On Tue, 11 Dec 2012, fom wrote: > On 12/11/2012 9:58 PM, David R Tribble wrote:
> > We see the phrase "almost infinite" (or "nearly infinite", or > > "infinite for all practical purposes") in much literature for the > > layman, usually to describe a vastly large number of combinations or > > possibilities from a relatively large number of items. For example, > > all of the possible brain states for a human brain (comprising about 3 > > billion neurons), or all possible combinations of a million Lego > > blocks, etc. > > > > Obviously, these are in actuality just large finite numbers; having an > > infinite number of permutations of a set of objects would require the > > set to be infinite itself, or the number of possible states of each > > element would have to be infinite. Most uses of the term "infinite > > possibilities" or "almost infinite" are, in fact, just large finite > > numbers. All of which are, of course, less than infinity. > > > > But is there some mathematically meaningful definition of "almost > > infinite"? If we say that m is a "nearly infinite" number, where m < > > omega, but with m having some property that in general makes it larger > > than "almost all" finite n? > > > > Personally, I don't think there is such a definition; but then I would > > enjoy being proved wrong. > > When people look at completeness of the real number system, they are > looking at convergent sequences attaining a bound within some finite > distance of the origin. > ... sequences attaining a bound within some arbitrary distance of the limit.
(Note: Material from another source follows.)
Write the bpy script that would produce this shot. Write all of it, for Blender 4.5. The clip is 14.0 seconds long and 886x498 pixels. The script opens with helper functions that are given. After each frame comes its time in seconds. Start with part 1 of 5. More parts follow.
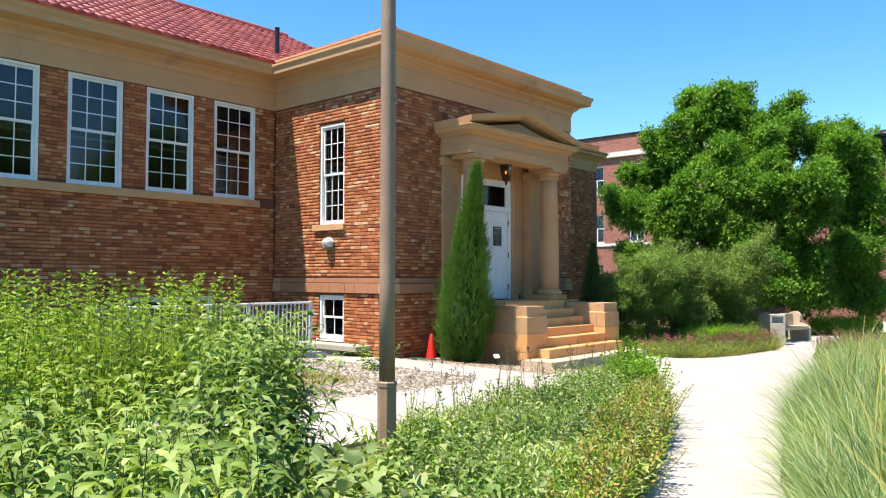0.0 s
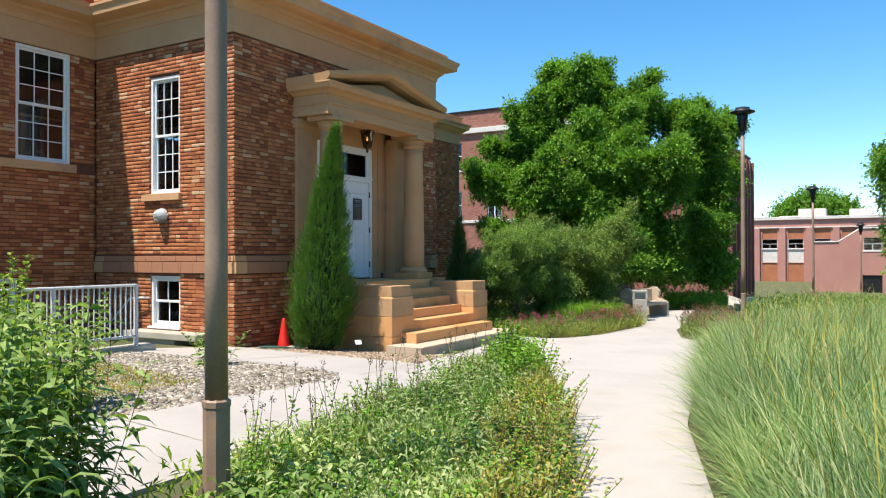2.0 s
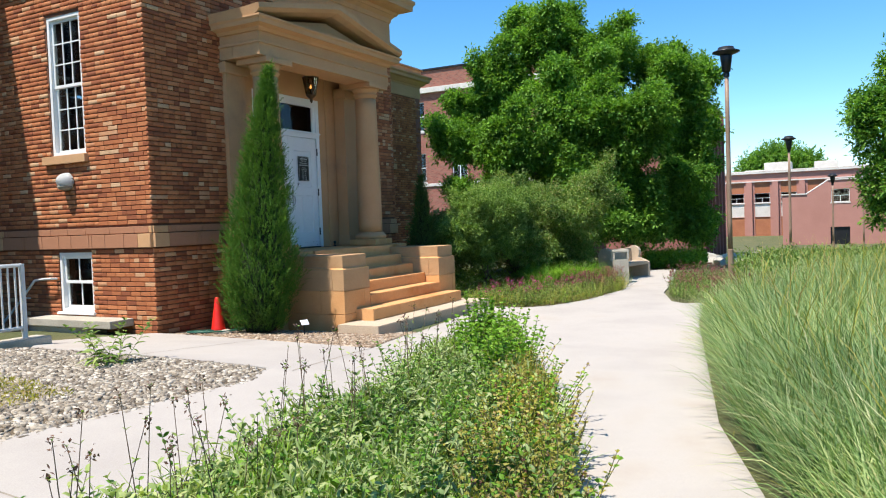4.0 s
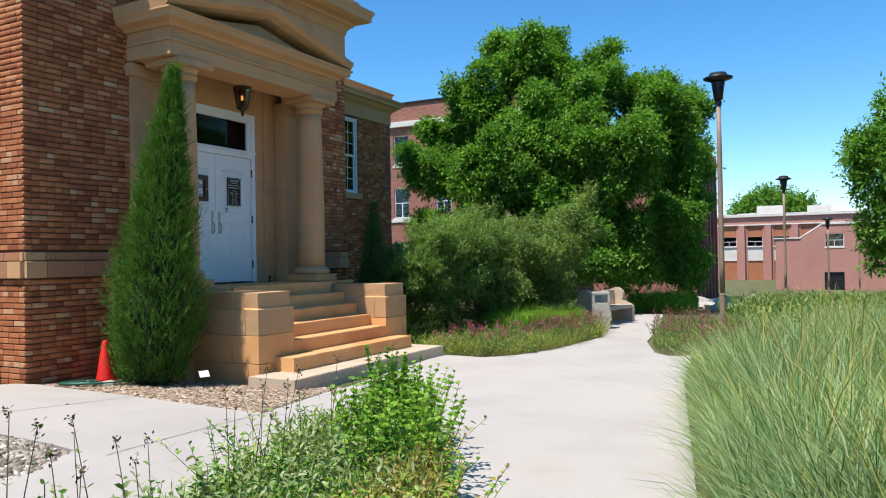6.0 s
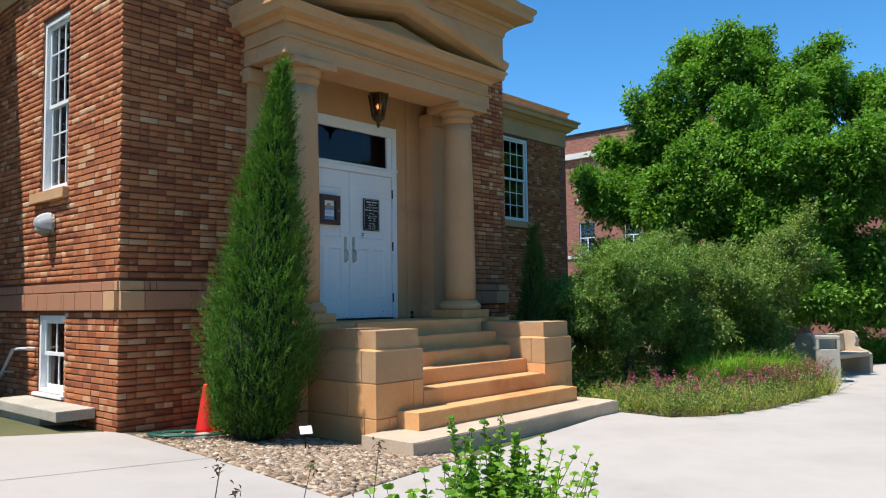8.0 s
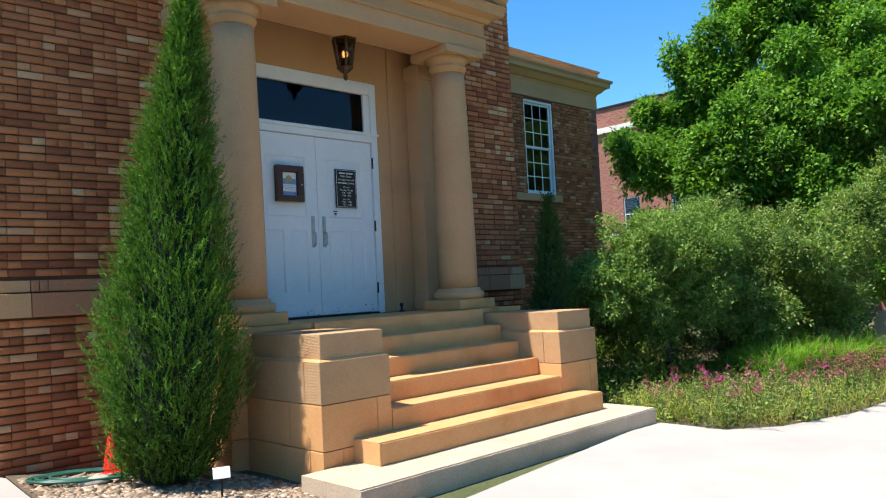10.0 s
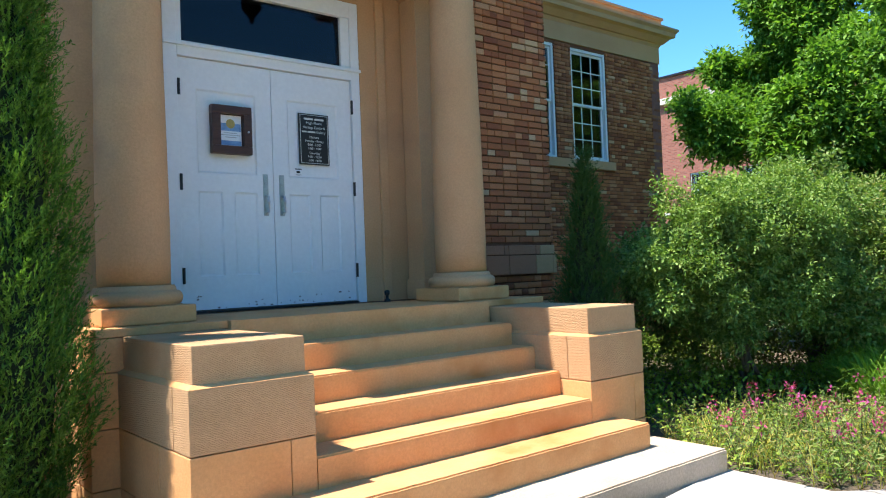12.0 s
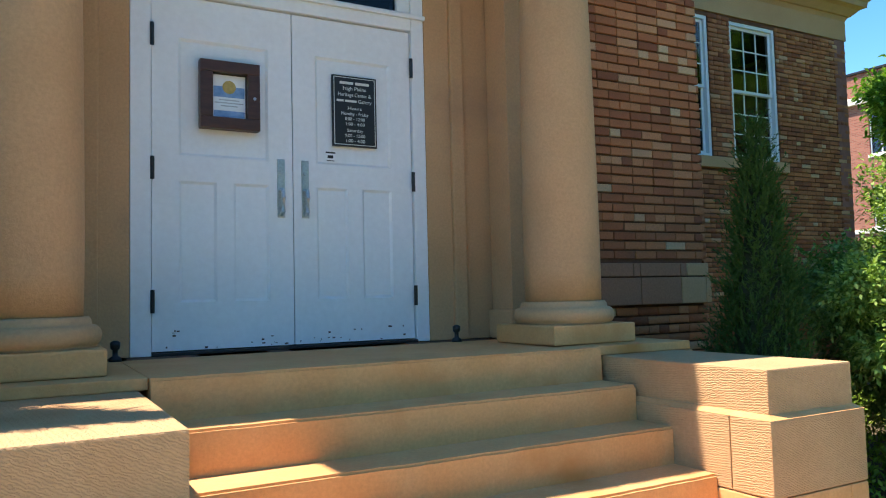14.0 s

> The construction of the real numbers > usually involves considering such sequences > of rational numbers AS the real number.
... involves considering equivalence classes of such sequences of rational numbers as the real numbers.
> The "opposite" of this would be a divergent > sequence that is unbounded.
The opposite of a convergent sequence, by definition, is a divergence sequence. A divergent sequence can approach oo, -oo or oscillates or oscillates within a region.
> The sequence itself never gets to and infinite distance from the origin. > But, it grows larger than any convergent sequence. > The divergent sequence (sin n)_n doesn't grow larger than the convergence sequence (3 - 1/n)_n.
> Hopefully, someone may have a better suggestion for you.